Copy out all lines in the data below containing the string "degrees".
* BEGIN PROVIDED MATERIAL *
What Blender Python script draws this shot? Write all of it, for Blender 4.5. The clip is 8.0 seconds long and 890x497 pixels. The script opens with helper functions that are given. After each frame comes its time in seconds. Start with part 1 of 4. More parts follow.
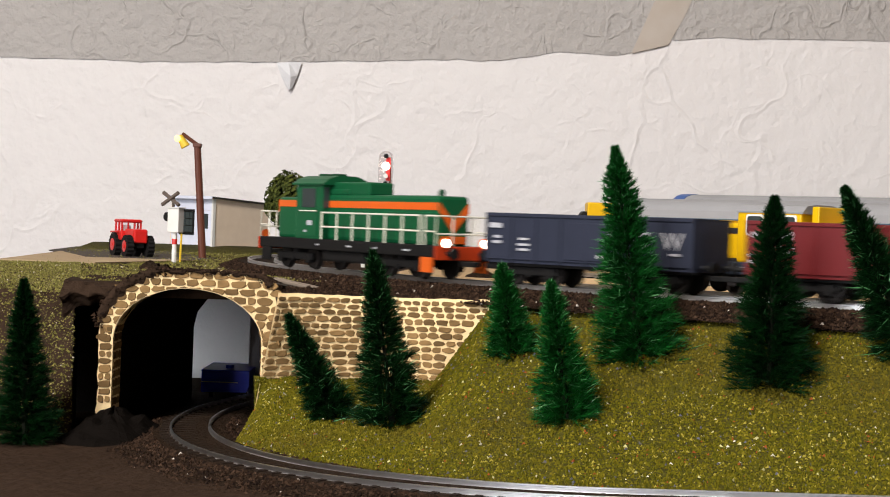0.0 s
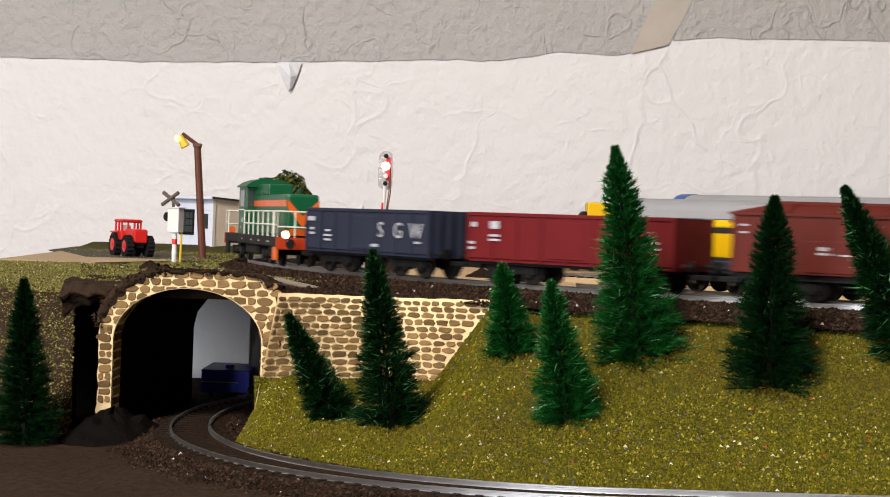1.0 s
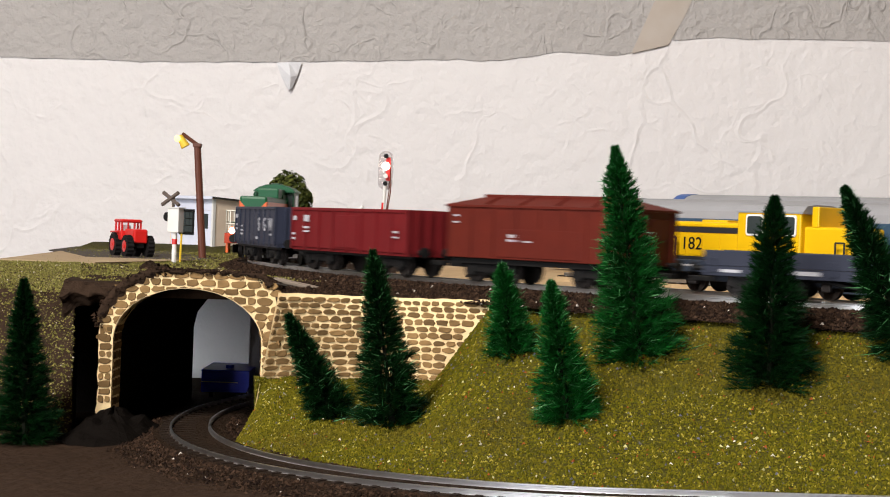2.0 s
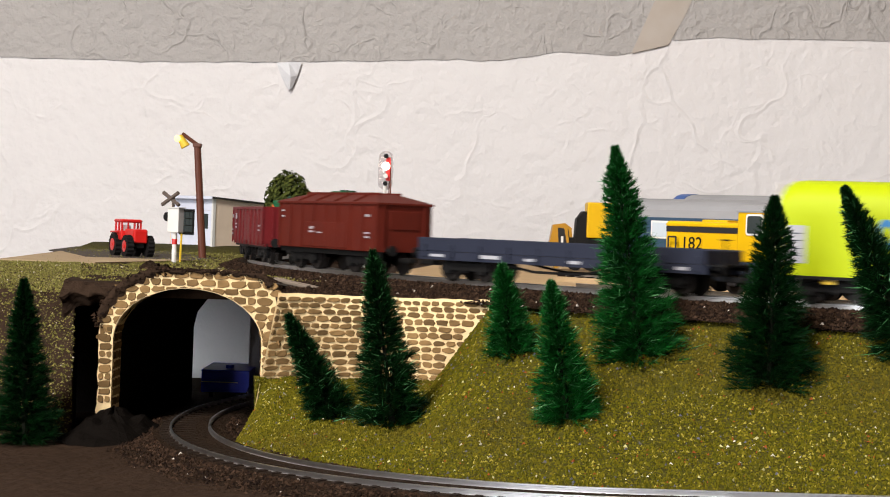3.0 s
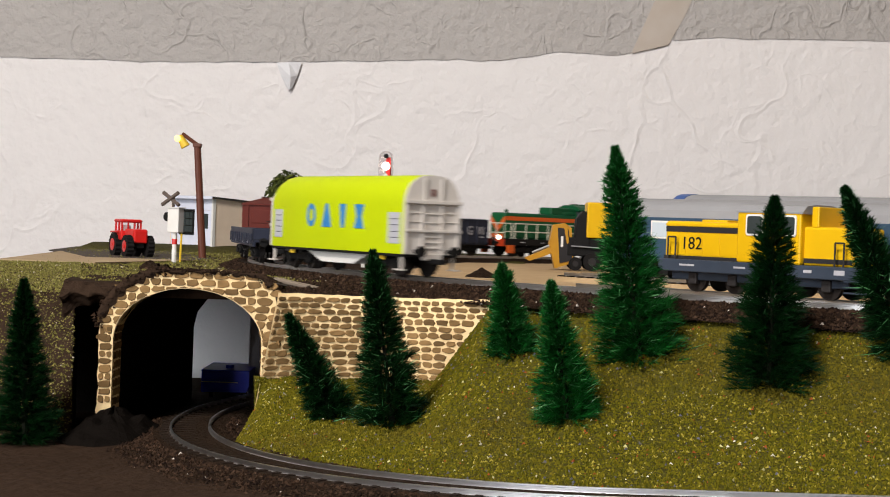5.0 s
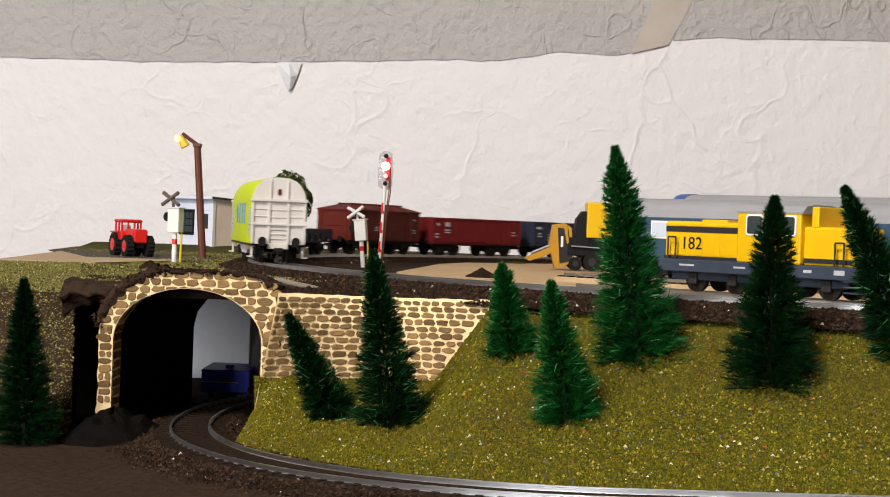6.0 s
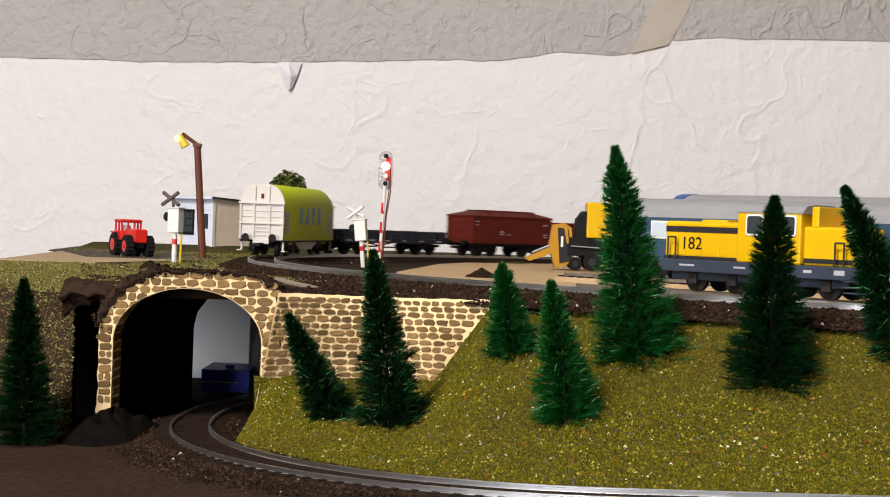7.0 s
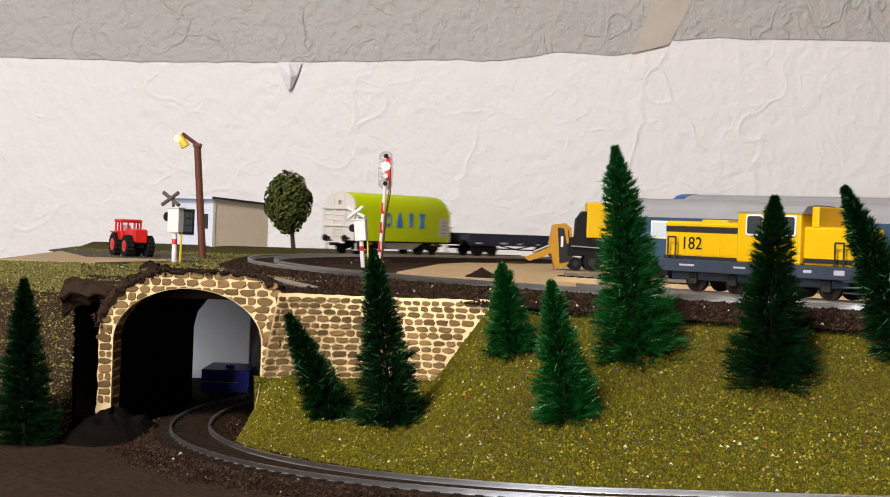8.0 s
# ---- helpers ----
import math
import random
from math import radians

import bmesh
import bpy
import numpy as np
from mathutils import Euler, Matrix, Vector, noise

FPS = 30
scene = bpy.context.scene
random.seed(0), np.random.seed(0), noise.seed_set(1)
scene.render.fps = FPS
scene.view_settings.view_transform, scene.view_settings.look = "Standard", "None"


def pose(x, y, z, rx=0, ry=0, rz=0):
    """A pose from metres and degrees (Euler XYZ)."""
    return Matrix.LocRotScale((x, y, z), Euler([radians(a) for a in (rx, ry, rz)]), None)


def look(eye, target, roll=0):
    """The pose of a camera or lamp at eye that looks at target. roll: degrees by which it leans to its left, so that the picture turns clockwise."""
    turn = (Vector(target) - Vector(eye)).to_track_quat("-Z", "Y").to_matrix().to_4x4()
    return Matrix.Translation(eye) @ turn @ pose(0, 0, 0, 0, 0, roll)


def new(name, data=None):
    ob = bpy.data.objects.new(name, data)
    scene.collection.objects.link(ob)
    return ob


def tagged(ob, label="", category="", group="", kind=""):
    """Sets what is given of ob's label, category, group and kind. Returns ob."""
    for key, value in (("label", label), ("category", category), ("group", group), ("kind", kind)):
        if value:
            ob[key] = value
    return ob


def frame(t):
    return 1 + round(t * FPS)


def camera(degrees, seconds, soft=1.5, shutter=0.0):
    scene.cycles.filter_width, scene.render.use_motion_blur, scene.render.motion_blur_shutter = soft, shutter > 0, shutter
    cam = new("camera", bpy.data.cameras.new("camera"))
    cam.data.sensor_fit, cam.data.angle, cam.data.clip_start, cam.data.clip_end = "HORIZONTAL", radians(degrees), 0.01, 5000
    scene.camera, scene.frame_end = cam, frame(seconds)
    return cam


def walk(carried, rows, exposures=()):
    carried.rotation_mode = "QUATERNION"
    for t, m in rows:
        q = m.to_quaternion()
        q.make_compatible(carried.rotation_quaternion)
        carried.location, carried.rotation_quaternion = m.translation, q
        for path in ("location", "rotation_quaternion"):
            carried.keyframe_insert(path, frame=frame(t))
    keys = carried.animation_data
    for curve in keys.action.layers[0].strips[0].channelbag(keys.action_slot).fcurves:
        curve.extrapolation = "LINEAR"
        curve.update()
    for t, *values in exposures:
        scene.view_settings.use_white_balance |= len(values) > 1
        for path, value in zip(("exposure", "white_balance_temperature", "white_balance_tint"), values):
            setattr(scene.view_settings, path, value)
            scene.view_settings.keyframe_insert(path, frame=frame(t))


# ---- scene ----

# ---- camera: it stands still on its support ----
cam = camera(31.37, 8.0, soft=1.05, shutter=0.8)
EYE = pose(0, 0, 0.0249, 90 - 0.815, 0, 0) @ pose(0, 0, 0, 0, 0, 2.208)
walk(cam, [(0.0, EYE), (8.0, EYE)], exposures=[(0.0, 0.0), (2.9, 0.06), (3.5, -0.15), (4.5, -0.17), (6.0, 0.0), (8.0, 0.0)])

# ---- light: a window behind the camera at the left, a warm lamp under the ceiling ----
world = bpy.data.worlds.new("room_light")
scene.world = world
world.use_nodes = True
world.node_tree.nodes["Background"].inputs[0].default_value = (0.75, 0.8, 0.9, 1)
world.node_tree.nodes["Background"].inputs[1].default_value = 0.15


def area(name, eye, target, sx, sy, power, col):
    data = bpy.data.lights.new(name, "AREA")
    data.shape, data.size, data.size_y, data.energy, data.color = "RECTANGLE", sx, sy, power, col
    ob = new(name, data)
    ob.matrix_world = look(eye, target)
    return ob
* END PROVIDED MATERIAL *
*OUTPUT OF THE EXERCISE*
    """A pose from metres and degrees (Euler XYZ)."""
    """The pose of a camera or lamp at eye that looks at target. roll: degrees by which it leans to its left, so that the picture turns clockwise."""
def camera(degrees, seconds, soft=1.5, shutter=0.0):
    cam.data.sensor_fit, cam.data.angle, cam.data.clip_start, cam.data.clip_end = "HORIZONTAL", radians(degrees), 0.01, 5000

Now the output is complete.